Task instructions -
Without the pictures, set down every line of the data exactly.

Data -
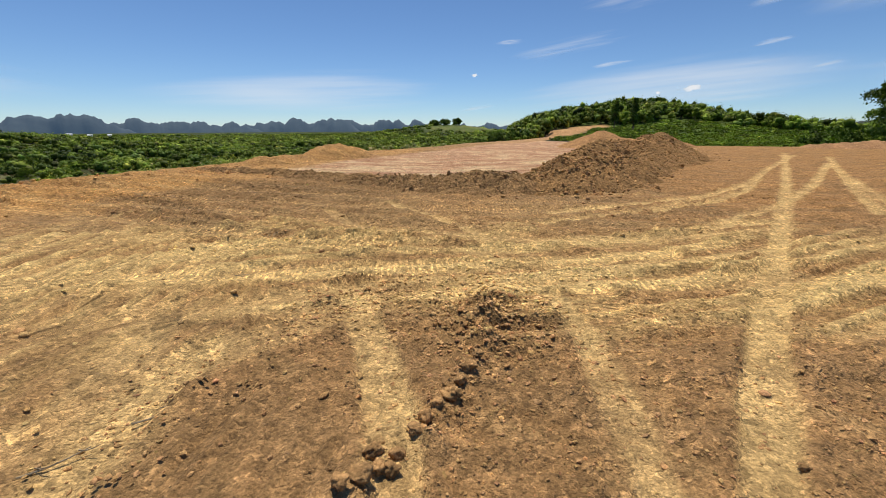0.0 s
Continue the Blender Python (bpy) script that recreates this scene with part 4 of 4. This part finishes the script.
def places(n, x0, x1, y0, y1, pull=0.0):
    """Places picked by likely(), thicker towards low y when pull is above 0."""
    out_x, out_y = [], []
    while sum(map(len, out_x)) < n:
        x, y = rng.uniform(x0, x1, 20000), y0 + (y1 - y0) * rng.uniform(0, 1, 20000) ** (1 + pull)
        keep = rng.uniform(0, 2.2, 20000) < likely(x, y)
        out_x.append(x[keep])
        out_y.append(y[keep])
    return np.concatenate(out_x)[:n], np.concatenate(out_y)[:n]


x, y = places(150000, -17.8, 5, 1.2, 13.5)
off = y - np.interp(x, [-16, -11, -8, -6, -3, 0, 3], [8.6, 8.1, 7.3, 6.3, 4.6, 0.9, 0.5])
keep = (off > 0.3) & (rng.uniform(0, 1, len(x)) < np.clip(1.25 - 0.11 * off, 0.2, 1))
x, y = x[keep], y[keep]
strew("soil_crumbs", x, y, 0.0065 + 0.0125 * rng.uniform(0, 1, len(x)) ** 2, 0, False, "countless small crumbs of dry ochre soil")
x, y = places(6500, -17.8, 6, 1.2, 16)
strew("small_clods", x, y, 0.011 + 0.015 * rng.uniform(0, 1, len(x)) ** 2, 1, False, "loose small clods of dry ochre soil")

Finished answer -
0.0 s
Continue the Blender Python (bpy) script that recreates this scene with part 4 of 4. This part finishes the script.
def places(n, x0, x1, y0, y1, pull=0.0):
    """Places picked by likely(), thicker towards low y when pull is above 0."""
    out_x, out_y = [], []
    while sum(map(len, out_x)) < n:
        x, y = rng.uniform(x0, x1, 20000), y0 + (y1 - y0) * rng.uniform(0, 1, 20000) ** (1 + pull)
        keep = rng.uniform(0, 2.2, 20000) < likely(x, y)
        out_x.append(x[keep])
        out_y.append(y[keep])
    return np.concatenate(out_x)[:n], np.concatenate(out_y)[:n]


x, y = places(150000, -17.8, 5, 1.2, 13.5)
off = y - np.interp(x, [-16, -11, -8, -6, -3, 0, 3], [8.6, 8.1, 7.3, 6.3, 4.6, 0.9, 0.5])
keep = (off > 0.3) & (rng.uniform(0, 1, len(x)) < np.clip(1.25 - 0.11 * off, 0.2, 1))
x, y = x[keep], y[keep]
strew("soil_crumbs", x, y, 0.0065 + 0.0125 * rng.uniform(0, 1, len(x)) ** 2, 0, False, "countless small crumbs of dry ochre soil")
x, y = places(6500, -17.8, 6, 1.2, 16)
strew("small_clods", x, y, 0.011 + 0.015 * rng.uniform(0, 1, len(x)) ** 2, 1, False, "loose small clods of dry ochre soil")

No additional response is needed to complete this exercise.